Task prompt: Your task is to copy each line that has the word "part".
──────── Dataset excerpt ────────
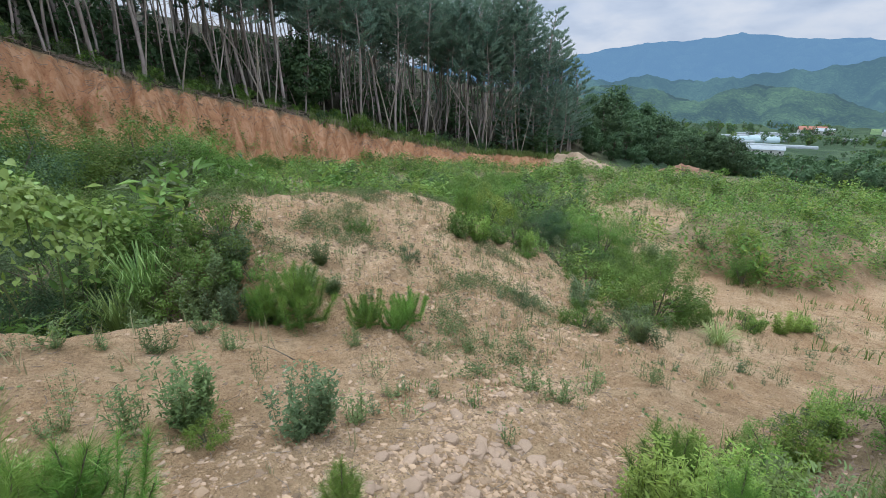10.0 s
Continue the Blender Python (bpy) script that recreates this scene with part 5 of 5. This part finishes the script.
def gravel(name, n, place, small, large, material, label, seed):
    """Broken stones, each a little squashed and cut solid."""
    global rng
    rng = np.random.default_rng(seed)
    x, y = place(n)
    n = len(x)
    size = small + (large - small) * rng.uniform(0, 1, n) ** 4
    corner = np.array([(1, 0, 0), (0.3, 0.9, 0), (-0.8, 0.6, 0), (-0.9, -0.5, 0), (0.2, -1, 0), (0.35, 0.1, 0.75), (-0.4, 0.1, 0.6)])
    faces = np.array([(0, 1, 5), (1, 2, 6), (1, 6, 5), (2, 3, 6), (3, 4, 6), (4, 5, 6), (4, 0, 5)])
    c = corner[None] * (1 + 0.3 * rng.normal(size=(n, 7, 3)))
    a = rng.uniform(0, 6.28, n)
    ca, sa = np.cos(a)[:, None], np.sin(a)[:, None]
    X, Y = c[..., 0] * ca - c[..., 1] * sa, c[..., 0] * sa + c[..., 1] * ca
    flat = rng.uniform(0.35, 0.9, n)[:, None]
    v = np.stack([x[:, None] + X * size[:, None], y[:, None] + Y * size[:, None], ground(x, y)[:, None] - 0.15 * size[:, None] + c[..., 2] * size[:, None] * flat], -1)
    s = Soup().add(v, (np.arange(n)[:, None, None] * 7 + faces[None]).reshape(-1, 3))
    return tagged(new(name, s.mesh(name, material)), label, "gravel", kind="stuff")


def on_near_track(n):
    a, r = np.radians(rng.uniform(-25, 130, n)), 0.9 + 8 * rng.uniform(0, 1, n) ** 1.8
    x, y = np.sin(a) * r, np.cos(a) * r
    ok = ((y < np.interp(x, LIP_X, LIP_Y) + 0.1) | (inside(TONGUE, x, y) > 0)) & (wob(x, y, 0.8, 3) + 0.5 * wob(x, y, 0.3, 1) + 0.9 * (1 - sstep(1.8, 3.0, r)) > rng.uniform(-0.6, 1.3, n))
    ok &= (verge(x) - y < 0.3) | (rng.uniform(0, 1, n) < 0.12)
    return x[ok], y[ok]


STONE_BITS = Nodes("stone_chips")
STONE_BITS = STONE_BITS.done(STONE_BITS.mix(STONE_BITS.island(), (0.13, 0.09, 0.056), (0.42, 0.295, 0.19)), 0.9, STONE_BITS.bump(STONE_BITS.noise(60.0), 0.3, 0.005), 0.2)
def on_berm_soil(n):
    x, y = rng.uniform(0.4, 9, n), rng.uniform(-5, 0.8, n)
    side = verge(x) - y
    ok = (side > 0.1) & (side < 4) & (np.hypot(x, y) > 0.8)
    return x[ok], y[ok]


def on_stony_patch(n):
    x, y = rng.normal(1.75, 0.75, n), rng.normal(1.25, 0.55, n)
    ok = (np.hypot(x, y) > 1.1) & (verge(x) - y < 0.3) & (wob(x, y, 0.35, 2.0) > -0.35)
    return x[ok], y[ok]


def on_far_track(n):
    x = rng.uniform(5, 21, n)
    y = verge(x) + rng.uniform(0.0, 4.6, n)
    ok = wob(x, y, 0.7, 4.0) + 0.5 * wob(x, y, 0.25, 1.0) > rng.uniform(-0.2, 1.2, n)
    return x[ok], y[ok]


def on_tongue(n):
    x, y = rng.uniform(2.2, 10, n), rng.uniform(1.2, 8.4, n)
    ok = (inside(TONGUE, x, y) > -0.7) & (wob(x, y, 0.5, 3.0) > rng.uniform(-1.2, 0.9, n))
    return x[ok], y[ok]


def on_sparse(n):
    x, y = rng.uniform(9, 29, n), rng.uniform(-6, 11, n)
    ok = (np.maximum(inside(SPARSE, x, y), inside(BEND, x, y)) > -0.6) & (wob(x, y, 0.6, 3.0) > rng.uniform(-0.9, 0.9, n))
    return x[ok], y[ok]


CLODS_TAN = Nodes("tan_clods")
CLODS_TAN = CLODS_TAN.done(CLODS_TAN.mix(CLODS_TAN.island(), (0.12, 0.083, 0.05), (0.42, 0.295, 0.185)), 0.95, CLODS_TAN.bump(CLODS_TAN.noise(60.0), 0.4, 0.006), 0.1)
CLODS = Nodes("soil_clods")
CLODS = CLODS.done(CLODS.mix(CLODS.island(), (0.13, 0.085, 0.06), (0.31, 0.22, 0.165)), 0.95, CLODS.bump(CLODS.noise(60.0), 0.4, 0.006), 0.1)
gravel("tan_clods", 42000, on_tongue, 0.005, 0.042, CLODS_TAN, "crumbled tan clods over the bare soil", 15)
grass_stuff("sand_grass", 9000, 0, 0, in_tufts(on_tongue, 8), 0.02, 0.1, GRASS, "sparse young grass on the bare sandy soil", 16, 0.005)
gravel("track_grit", 16000, on_far_track, 0.006, 0.034, CLODS_TAN, "crumbled clods and grit along the dirt track", 17)
grass_stuff("track_weeds", 2600, 0, 0, in_tufts(on_far_track, 12), 0.015, 0.07, GRASS, "scattered tufts of young weeds on the track", 18, 0.008)
gravel("sandy_clods", 16000, on_sparse, 0.01, 0.05, CLODS_TAN, "crumbled clods on the sandy part of the clearing", 19)
grass_stuff("sandy_patch_grass", 16000, 0, 0, in_tufts(on_sparse, 11, 0.07), 0.05, 0.26, GRASS, "thin yellowish grass on the sandy part of the clearing", 20, 0.012)
gravel("clods", 22000, on_berm_soil, 0.004, 0.026, CLODS, "loose brown clods of soil on the berm", 11)
gravel("stone_rubble", 9000, on_stony_patch, 0.006, 0.032, CLODS_TAN, "broken angular rubble of tan rock on the track", 14)
gravel("gravel", 52000, on_near_track, 0.003, 0.024, STONE_BITS, "angular tan stone chips scattered on the dirt track", 8)


def slab_mesh(seed):
    """A flat angular flake of rock with a chipped upper rim."""
    r = np.random.default_rng(seed)
    n = int(r.integers(4, 7))
    a = np.sort(np.arange(n) * 6.283 / n + r.uniform(-0.5, 0.5, n))
    o = np.stack([np.cos(a), 0.68 * np.sin(a)], -1) * r.uniform(0.75, 1.1, (n, 1))
    h = r.uniform(0.16, 0.34)
    tilt = o @ r.normal(0, 0.10, 2)
    rings = [np.c_[o * 1.02, np.full(n, -0.15)], np.c_[o, h * 0.72 + tilt], np.c_[o * 0.93, h + tilt]]
    v = np.concatenate([*rings, [[0, 0, h]]])
    k = np.arange(n)
    k2 = (k + 1) % n
    sp = Soup().add(v, np.concatenate([np.stack([k + j * n, k2 + j * n, k2 + (j + 1) * n, k + (j + 1) * n], -1) for j in (0, 1)]))
    sp.f.append(np.stack([k + 2 * n, k2 + 2 * n, np.full(n, 3 * n)], -1))
    return sp.mesh("stone", SLAB)


SLAB = plain_mix("tan_rock", 30.0, (0.26, 0.182, 0.12), (0.42, 0.305, 0.205), 0.9, 0.5, dist=0.006)
SLABS = [slab_mesh(300 + i) for i in range(10)]
lay = np.random.default_rng(41)
laid = 0
while laid < 290:
    if laid < 210:
        x, y = lay.normal(1.72, 0.42), lay.normal(1.22, 0.27)
    else:
        x, y = lay.uniform(0.2, 6.5), lay.uniform(0.4, 4.2)
    if math.hypot(x, y) < 1.15 or float(verge(x)) - y > 0.2 or (laid >= 210 and float(wob(np.array(x), np.array(y), 0.8, 3.0)) < 0.05):
        continue
    size = 0.018 + 0.06 * lay.uniform(0, 1) ** 3 if laid < 210 else 0.015 + 0.03 * lay.uniform(0, 1) ** 2
    ob = new("stone", SLABS[int(lay.integers(10))])
    ob.matrix_basis = pose(x, y, float(ground(x, y)) - 0.02 * size, lay.uniform(-14, 14), lay.uniform(-14, 14), lay.uniform(0, 360)) @ Matrix.Diagonal((size, size, size, 1))
    tagged(ob, "flat angular flake of tan rock on the track" if laid < 210 else "small tan stone lying on the track", "stone", "broken stones on the track")
    laid += 1


def dry_twig(x, y, turn):
    """A dead forked twig, one end stuck in the soil."""
    t = Soup()
    tube(t, [(0, 0, -0.02), (0.07, 0.01, 0.05), (0.15, -0.01, 0.10), (0.24, 0.02, 0.17)], (0.006, 0.005, 0.004, 0.002), 5)
    for p, q in (((0.09, 0.0, 0.06), (0.13, 0.07, 0.11)), ((0.15, -0.01, 0.10), (0.19, -0.07, 0.17)), ((0.19, 0.0, 0.13), (0.20, 0.05, 0.20))):
        tube(t, [p, q], (0.003, 0.001), 4)
    ob = new("dry_twig", t.mesh("dry_twig", BARK_DARK))
    ob.matrix_basis = pose(x, y, float(ground(x, y)), 0, 0, turn)
    return tagged(ob, "dark dead forked twig sticking out of the soil", "twig")


dry_twig(1.72, 2.95, 140)


def herb_mats():
    """Low olive herbs that grow in loose mats over the sandy rise."""
    global rng
    rng = np.random.default_rng(52)
    x, y = rng.uniform(2.0, 9.6, 26000), rng.uniform(1.6, 8.2, 26000)
    mat = wob(x, y, 0.75, 2.0) + 0.5 * wob(x, y, 0.28, 4.0) + 0.35 * (1 - sstep(3.0, 5.5, x)) + 0.25 * sstep(4.5, 6.5, y)
    ok = (inside(TONGUE, x, y) > 0.0) & (mat > rng.uniform(0.35, 1.1, len(x)))
    x, y = x[ok], y[ok]
    h = rng.uniform(0.04, 0.13, len(x))
    per = 11
    H = np.repeat(h, per)[:, None]
    u = np.tile(np.linspace(0.1, 1.0, per), len(x))[:, None]
    p = np.repeat(np.stack([x, y, ground(x, y)], -1), per, 0) + rng.normal(size=(len(x) * per, 3)) * H * (0.3, 0.3, 0.05) + (0, 0, 1) * H * u
    s = Soup()
    leaves(s, p, ball(len(p)) * (1, 1, 0.5) + (0, 0, 0.4), ball(len(p)) * 0.5 + (0, 0, 1), H[:, 0] * rng.uniform(0.2, 0.42, len(p)), H[:, 0] * 0.13)
    return tagged(new("herb_mats", s.mesh("herb_mats", WEED)), "low olive herbs in loose mats on the sandy rise", "weeds", kind="stuff")


herb_mats()


def brush():
    """Cut twigs and roots lying along the bank's edge."""
    global rng
    rng = np.random.default_rng(9)
    s = Soup()
    for i in range(3200):
        a = rng.uniform(-2, 56)
        if rng.random() < 0.25 + 0.5 * math.sin(a * 0.9) * math.sin(a * 0.37):
            continue
        r = float(bank_edge(a)) + rng.normal(0.25, 0.75)
        x, y = at(a, r)
        l, th = rng.uniform(0.2, 0.95), rng.uniform(0, 6.28)
        z = float(ground(x, y)) + rng.uniform(0.02, 0.18)
        d = np.array([math.cos(th), math.sin(th), rng.uniform(-0.6, 0.7)]) * l / 2
        tube(s, [(x, y, z) - d, np.array((x, y, z)) + (0, 0, 0.05), (x, y, z) + d], (0.018, 0.014, 0.005), 3)
    return tagged(new("brushwood", s.mesh("brushwood", TWIG)), "cut dry twigs and roots along the bank's edge", "brushwood", kind="stuff")


brush()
────────
Solution to the problem:
Continue the Blender Python (bpy) script that recreates this scene with part 5 of 5. This part finishes the script.
gravel("sandy_clods", 16000, on_sparse, 0.01, 0.05, CLODS_TAN, "crumbled clods on the sandy part of the clearing", 19)
grass_stuff("sandy_patch_grass", 16000, 0, 0, in_tufts(on_sparse, 11, 0.07), 0.05, 0.26, GRASS, "thin yellowish grass on the sandy part of the clearing", 20, 0.012)